The work of five Burundian human rights organizations has been suspended – Government of Burundi is withdrawing from its human rights obligations
The Government of Burundi has suspended the work of five Burundian organizations. The ordinance was signed by the Interior Ministry of Burundi on 19th October 2016. All of the five suspended organizations are prominent human rights actors.
The ordinance given by the Interior Ministry of Burundi on 19th October states, that the existence of five Burundian organizations is suspended. The suspended organizations are Forum pour le Renforcement de la Socitété Civile (FORSC), Forum pour la Conscience et le Développement (FOCODE), Action Chrétienne pour l’Abolition de la Torture (ACAT), Association Burundaise pour la Protection des Droits Humains et des Personnes Détenues (APRODH) and Réseau des Citoyens Probes (RCP).

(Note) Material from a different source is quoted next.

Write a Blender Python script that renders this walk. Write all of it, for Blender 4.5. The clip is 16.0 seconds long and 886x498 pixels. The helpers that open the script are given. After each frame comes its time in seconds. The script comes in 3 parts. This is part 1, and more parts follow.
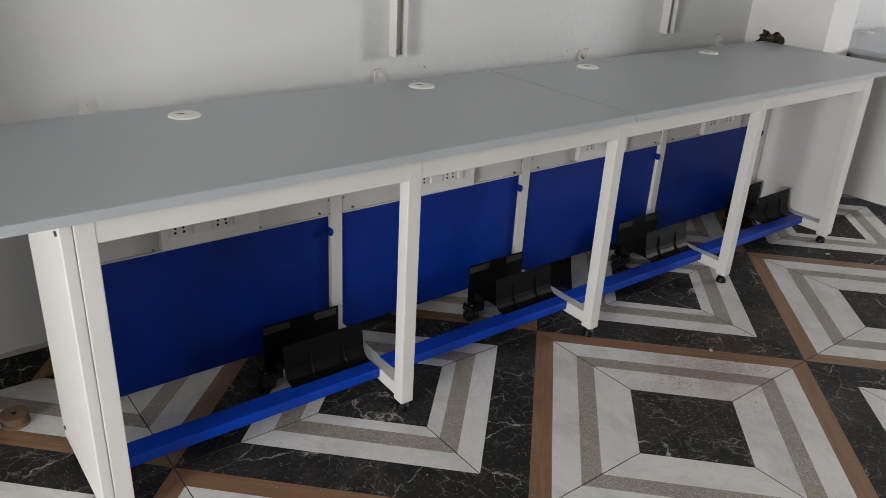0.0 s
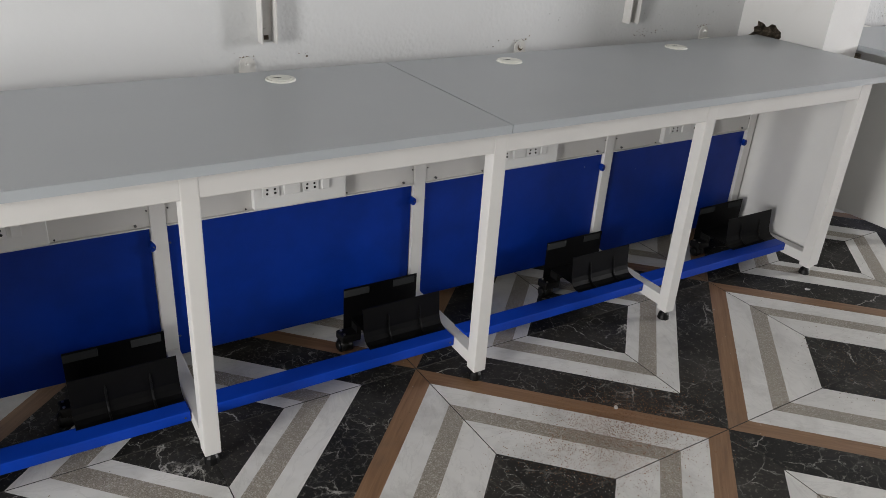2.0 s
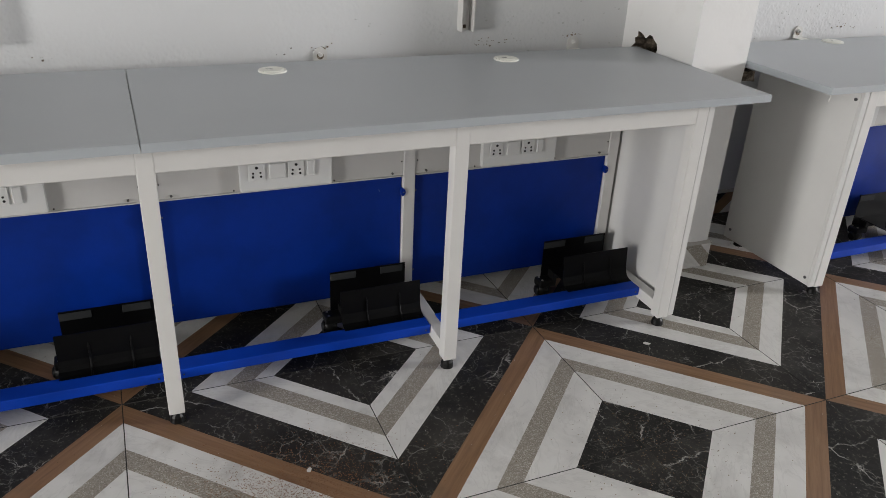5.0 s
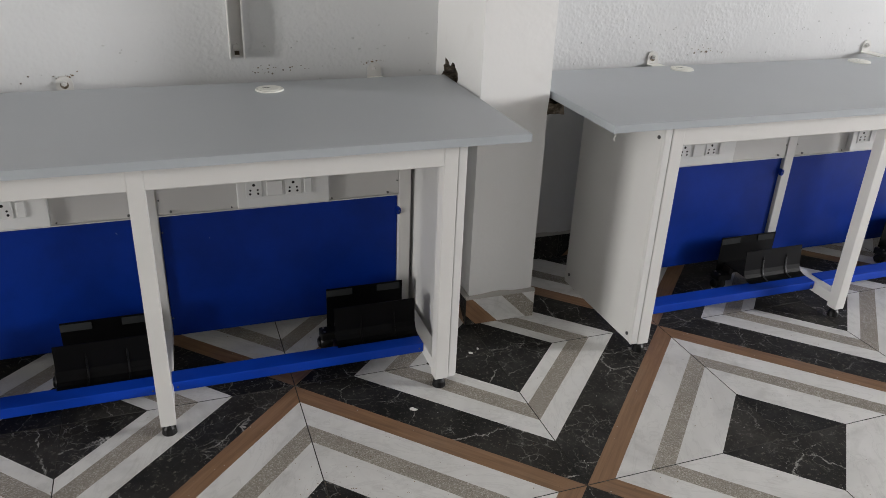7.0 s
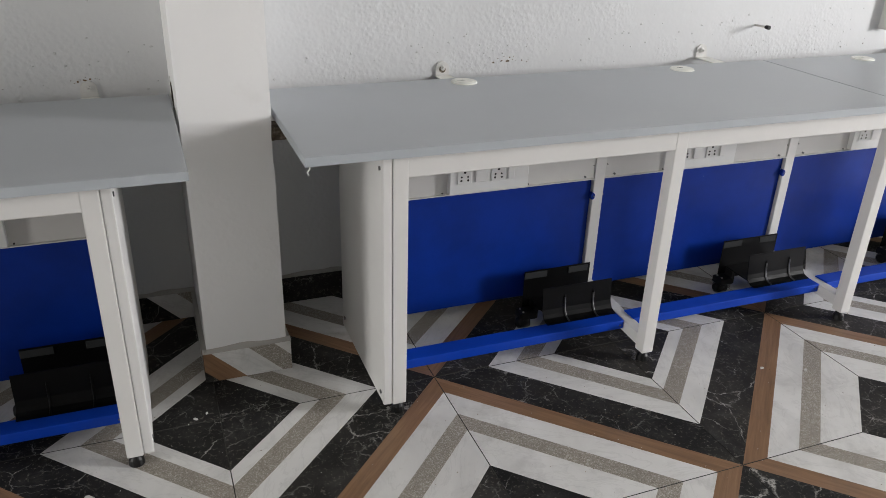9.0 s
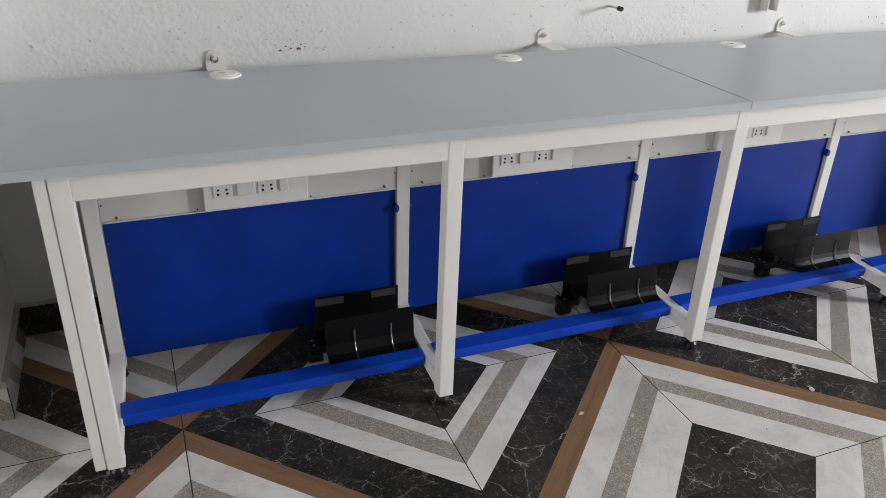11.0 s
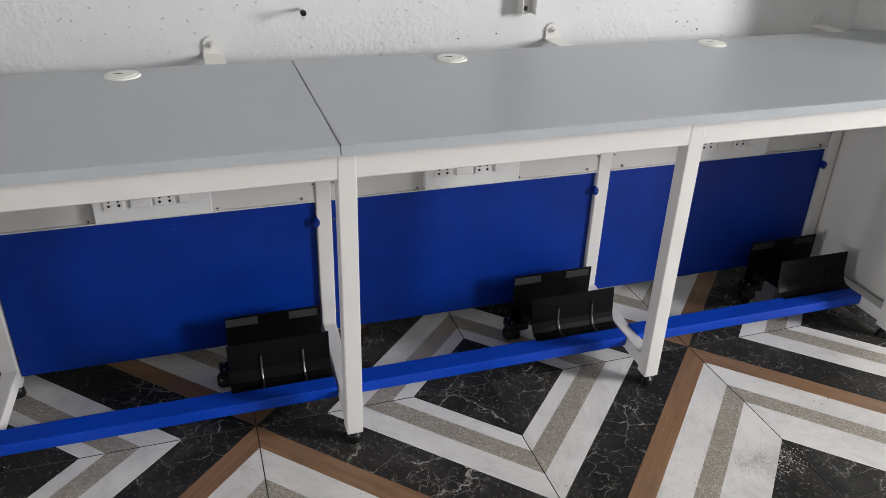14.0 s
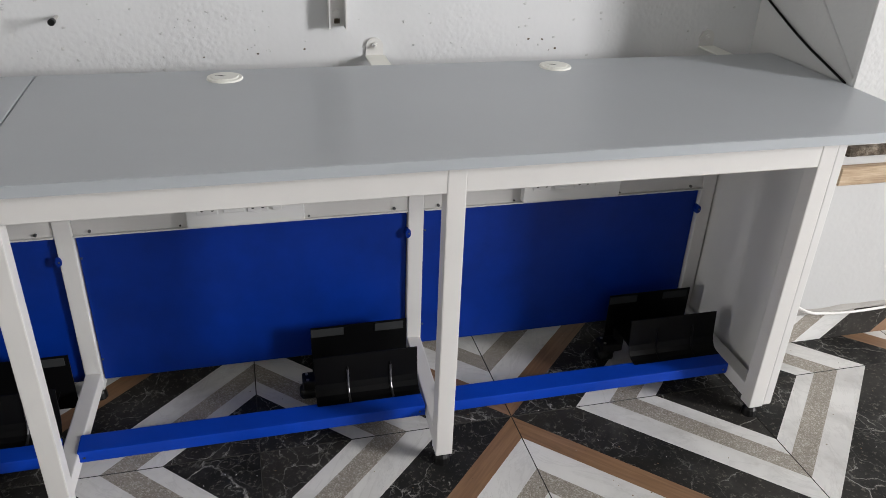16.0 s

According to the ordinance given by the Interior Ministry “the organizations have stained the image of the country and instigated hatred and division among the Burundian population”. The Government of Burundi has made efforts to minimize the space of free civil society since the first half of the year 2015. During that time the country’s current President announced that he would seek a third term in office which, at the time, was against the Constitution of Burundi. Much of the civil society reacted to this and organized peaceful demonstrations demanding the President to respect the Constitution and cede power. In October 2015, the Constitutional Court of Burundi declared that Nkurunziza’s running for a third term was not unconstitutional.
Unrest in Burundi has continued for over a year. The space of the civil society has changed radically. The accounts of some organizations have been frozen, their activities have been suppressed and organizations as well as the Media have faced threats and violence. One example of such violence is the Executive Director of APRODH, a renowned human rights activist, Pierre Claver Mponimba, who narrowly escaped an attempt on his life and has been recovering from a bullet wound in Europe. Mponimba’s son, as well as other members of his family, has been killed during the unrest. The formerly active and outspoken Burundian civil society has been cornered and only a fracture of what is going on with the current human rights situation in the country reaches the international Media.
Hundreds of thousands of people have fled from Burundi to the neighbouring countries and hundreds have been killed. The Government of Burundi has recently been withdrawing from its international human rights obligations: At the end of July 2016, the Government of Burundi withdrew from a special session on the situation of Burundi held by the UN Committee Against Torture. In October 2016, Burundi announced resignation from the International Criminal Court ICC. The Court investigates and trials individuals accused of the most serious crimes – genocide, crimes against humanity and war crimes. A UN report focused on the human rights violations occurring in Burundi which was published in September 2016 states that “the [UN] experts cannot exclude that some of the … incidents amount to crimes against humanity”.
KIOS has supported the work of ACAT and APRODH. Both ACAT and APRODH have been very committed to, among other things, working against torture and for the rights of prisoners in Burundi.